HUGGINS, William John - b. 1781 London, d. 1845 London - WGA

HUGGINS, William John

(b. 1781 London, d. 1845 London)

English painter of whose parents nothing is known. After several years at sea in the service of the East India Company, he settled in London. His house at 36 Leadenhall Street was near East India House, and he was regularly employed to paint carefully detailed pictures of the company’s ships. He exhibited 16 marine paintings at the Royal Academy between 1817 and 1844 and also showed at the British Institution and Suffolk Street.

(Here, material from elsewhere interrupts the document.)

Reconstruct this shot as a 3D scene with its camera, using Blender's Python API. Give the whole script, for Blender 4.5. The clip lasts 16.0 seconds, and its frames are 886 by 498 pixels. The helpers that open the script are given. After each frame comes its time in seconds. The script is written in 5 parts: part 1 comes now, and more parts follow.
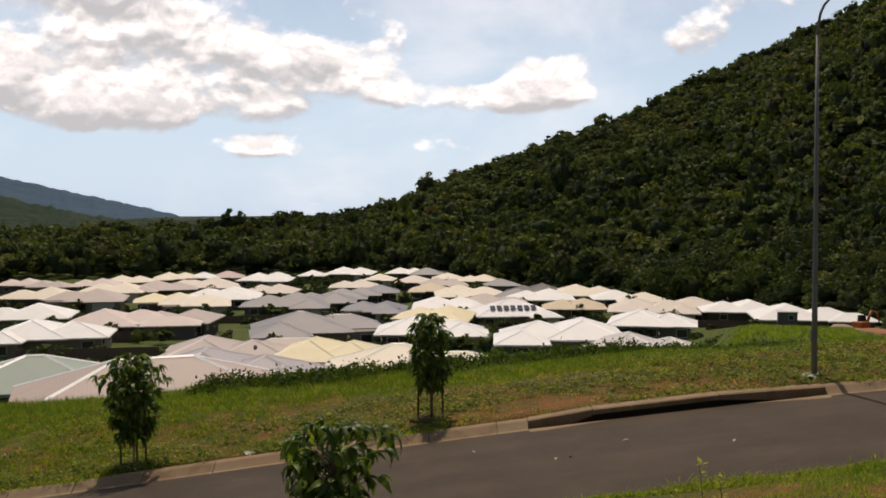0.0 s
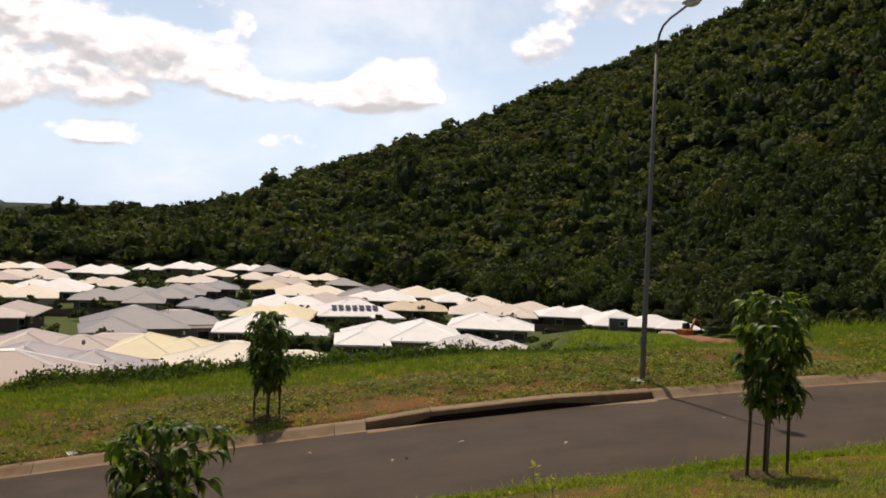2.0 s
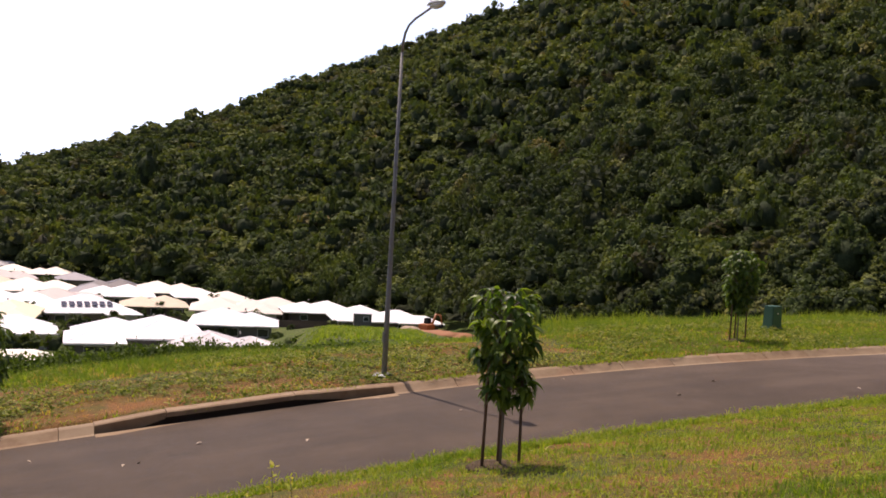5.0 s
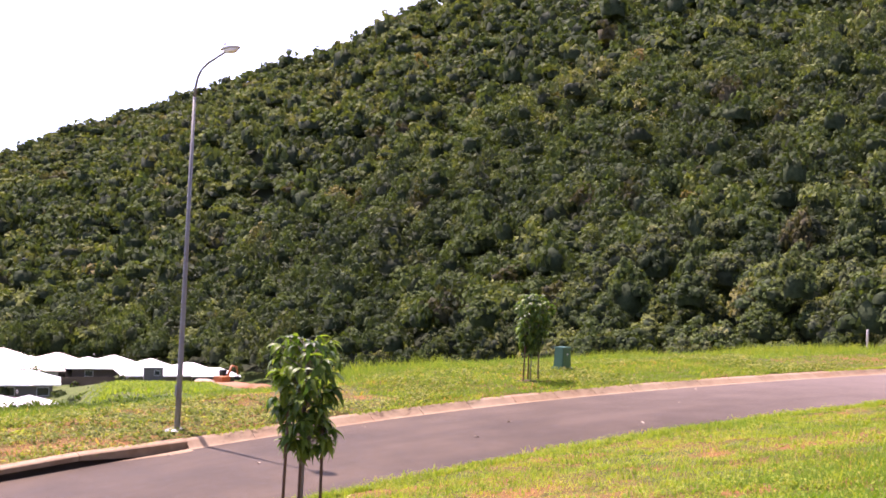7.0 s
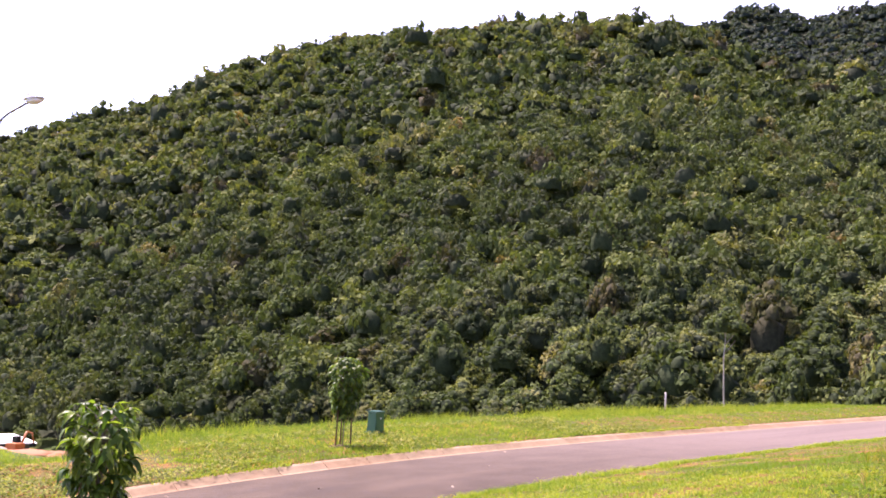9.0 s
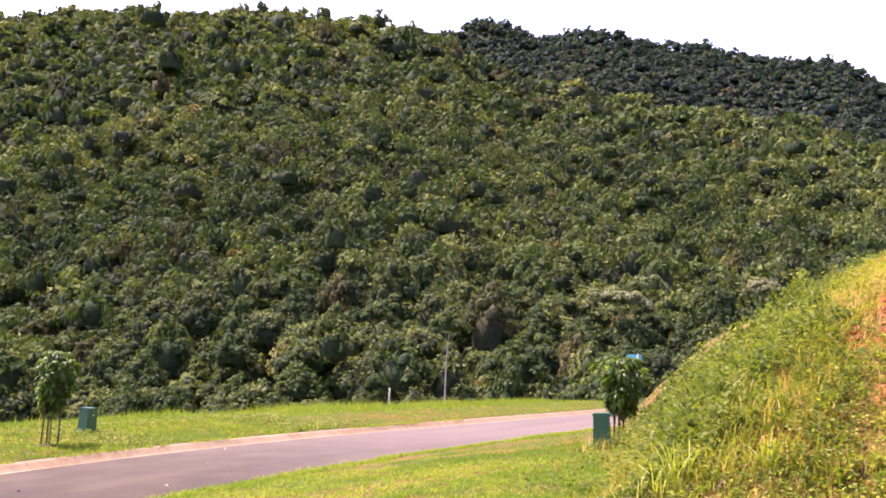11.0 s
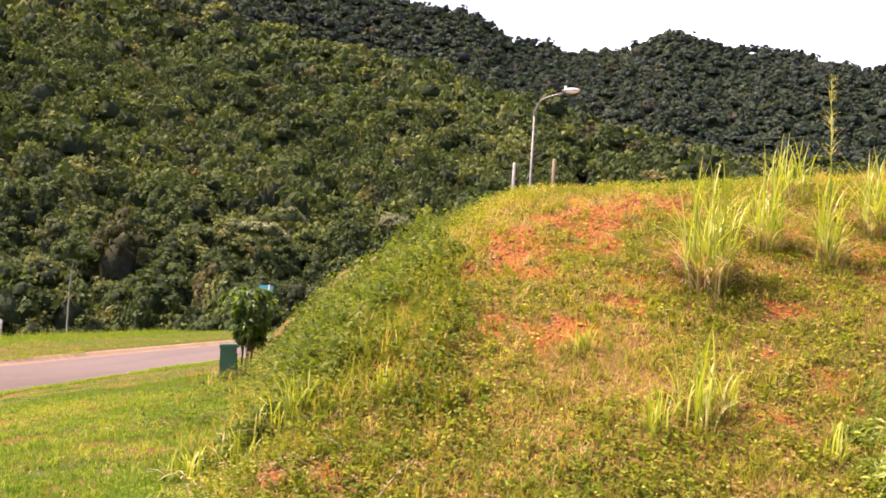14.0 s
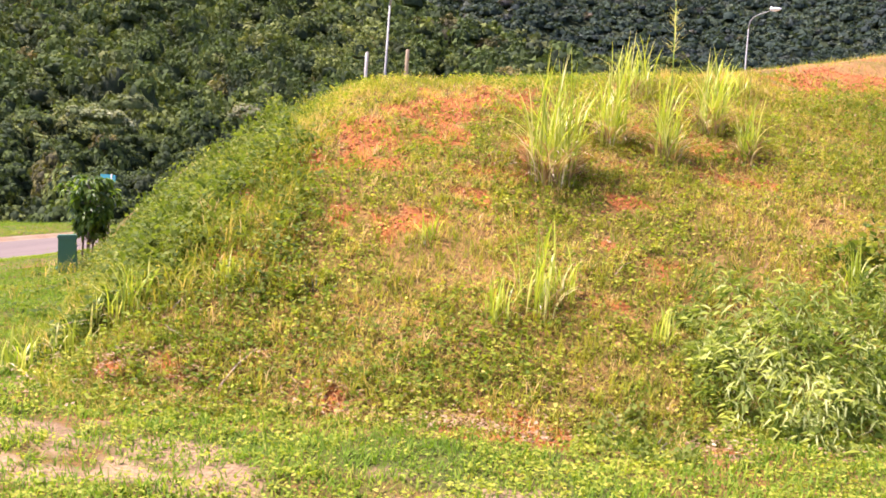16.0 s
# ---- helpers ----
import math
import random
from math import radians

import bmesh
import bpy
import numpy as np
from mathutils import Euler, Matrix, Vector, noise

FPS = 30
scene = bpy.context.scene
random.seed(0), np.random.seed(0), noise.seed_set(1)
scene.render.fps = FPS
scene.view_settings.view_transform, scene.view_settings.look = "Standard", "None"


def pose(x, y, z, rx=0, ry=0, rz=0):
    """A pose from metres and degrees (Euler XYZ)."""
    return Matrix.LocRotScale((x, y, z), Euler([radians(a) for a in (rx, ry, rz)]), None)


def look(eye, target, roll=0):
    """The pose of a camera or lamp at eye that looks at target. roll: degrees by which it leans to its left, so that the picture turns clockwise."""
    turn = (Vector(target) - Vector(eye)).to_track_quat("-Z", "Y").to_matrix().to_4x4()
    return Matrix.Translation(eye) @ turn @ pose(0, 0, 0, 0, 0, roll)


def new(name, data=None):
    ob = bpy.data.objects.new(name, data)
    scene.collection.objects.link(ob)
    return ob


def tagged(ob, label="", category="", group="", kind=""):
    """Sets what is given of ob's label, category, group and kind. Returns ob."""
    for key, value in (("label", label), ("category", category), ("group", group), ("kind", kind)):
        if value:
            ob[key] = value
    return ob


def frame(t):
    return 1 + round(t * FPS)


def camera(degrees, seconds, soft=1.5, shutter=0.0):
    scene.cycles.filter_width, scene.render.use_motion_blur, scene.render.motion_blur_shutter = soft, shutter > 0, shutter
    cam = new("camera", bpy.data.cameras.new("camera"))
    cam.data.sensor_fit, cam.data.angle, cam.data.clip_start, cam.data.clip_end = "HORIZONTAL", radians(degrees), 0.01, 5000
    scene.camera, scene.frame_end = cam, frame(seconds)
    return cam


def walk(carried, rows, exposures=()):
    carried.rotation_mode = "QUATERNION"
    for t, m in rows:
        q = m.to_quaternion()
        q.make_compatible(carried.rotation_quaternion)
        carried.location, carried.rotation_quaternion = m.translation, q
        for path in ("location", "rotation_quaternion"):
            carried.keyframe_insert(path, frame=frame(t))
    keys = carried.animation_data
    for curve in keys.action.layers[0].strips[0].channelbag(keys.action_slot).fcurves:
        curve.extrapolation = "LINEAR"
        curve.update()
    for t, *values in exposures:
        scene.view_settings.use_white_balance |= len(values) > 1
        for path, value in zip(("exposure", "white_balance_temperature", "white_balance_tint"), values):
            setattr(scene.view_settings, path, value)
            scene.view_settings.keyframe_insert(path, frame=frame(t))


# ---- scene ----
cam = camera(48.21, 16.0, soft=1.75)


def aim(x, y, z, az, el, roll):
    """The camera's pose from its place, compass bearing (0 is +y, 90 is +x), rise and lean."""
    a, e = radians(az), radians(el)
    way = Vector((math.sin(a) * math.cos(e), math.cos(a) * math.cos(e), math.sin(e)))
    return look((x, y, z), Vector((x, y, z)) + way * 10, roll)


walk(cam, [
    (0, aim(-0.048, -0.165, 0.007, -0.02, -2.40, -0.30)),
    (0.5, aim(-0.039, -0.152, -0.002, 2.62, -2.42, 0.47)),
    (1, aim(-0.036, -0.120, 0.009, 5.23, -2.97, 1.22)),
    (1.5, aim(-0.055, -0.100, -0.008, 6.60, -2.18, 1.64)),
    (2, aim(-0.039, -0.060, 0.003, 9.00, -2.26, 2.07)),
    (2.5, aim(-0.043, -0.076, -0.004, 10.15, -2.11, 1.95)),
    (3, aim(-0.029, -0.050, 0.005, 11.54, -2.29, 1.88)),
    (3.5, aim(-0.038, -0.041, -0.015, 15.45, -1.96, 3.01)),
    (4, aim(0.011, 0.004, -0.016, 18.34, -2.05, 3.69)),
    (4.2, aim(0.049, 0.033, 0.006, 19.50, -2.00, 3.72)),
    (6.3, aim(0.012, 0.097, -0.030, 30.77, 0.04, 3.11)),
    (6.5, aim(0.053, 0.078, -0.020, 32.15, 0.82, 3.20)),
    (7, aim(0.049, 0.125, -0.030, 35.15, 1.54, 2.62)),
    (7.5, aim(0.088, 0.133, -0.011, 36.96, 3.16, 2.41)),
    (8, aim(0.099, 0.123, -0.007, 39.88, 4.60, 2.44)),
    (8.2, aim(0.096, 0.113, -0.003, 40.71, 4.63, 2.57)),
    (10.3, aim(0.095, -0.072, 0.043, 54.48, 6.48, 3.62)),
    (10.5, aim(0.091, -0.076, 0.019, 55.67, 5.94, 3.83)),
    (11, aim(0.087, -0.142, 0.034, 60.74, 6.28, 3.68)),
    (11.5, aim(0.127, -0.151, 0.054, 65.23, 6.81, 3.37)),
    (12, aim(0.208, -0.148, 0.057, 68.93, 6.49, 3.79)),
    (12.5, aim(0.261, -0.150, 0.057, 72.99, 6.59, 3.93)),
    (13, aim(0.308, -0.166, 0.044, 76.23, 5.65, 3.71)),
    (13.5, aim(0.312, -0.167, 0.047, 79.04, 4.63, 3.58)),
    (14, aim(0.354, -0.184, 0.048, 81.67, 3.66, 3.80)),
    (14.5, aim(0.353, -0.170, 0.028, 85.29, 2.41, 3.87)),
    (15, aim(0.369, -0.188, 0.025, 87.23, 1.01, 3.97)),
    (15.5, aim(0.396, -0.238, 0.013, 88.43, -0.58, 4.03)),
    (16, aim(0.412, -0.271, 0.011, 90.37, -1.85, 4.23)),
], exposures=[(0, -0.86, 7200, 17), (1.5, -0.72, 7200, 18), (4.2, -0.52, 7100, 22), (6.3, 1.15, 6350, 48), (8.2, 1.42, 6250, 47), (10.3, 1.55, 6250, 48), (13, 1.3, 6700, 34), (14.5, 1.25, 7000, 38), (15.3, 1.32, 6900, 38), (16, 1.48, 6150, 34)])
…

He was appointed Marine Painter to William IV in 1834, his royal commissions include three paintings of the Battle of Trafalgar, which now hang at Hampton Court. His daughter married Edward Duncan (1803-82), a talented watercolourist and engraver who engraved many of Huggins’s paintings and sometimes acted as his assistant. The National Maritime Museum, Greenwich, has 26 of his works, mostly ship portraits of East Indiamen.

The East Indiaman 'Ceres' in Two Positions off St. Helena
The East Indiaman 'Ceres' in Two Positions off St. Helena by

The East Indiaman 'Ceres' in Two Positions off St. Helena

The Ceres was built by John Perry at his Blackwall yard on the Thames. It was launched 28th January 1797. Her final voyage in 1816 called at St Helena.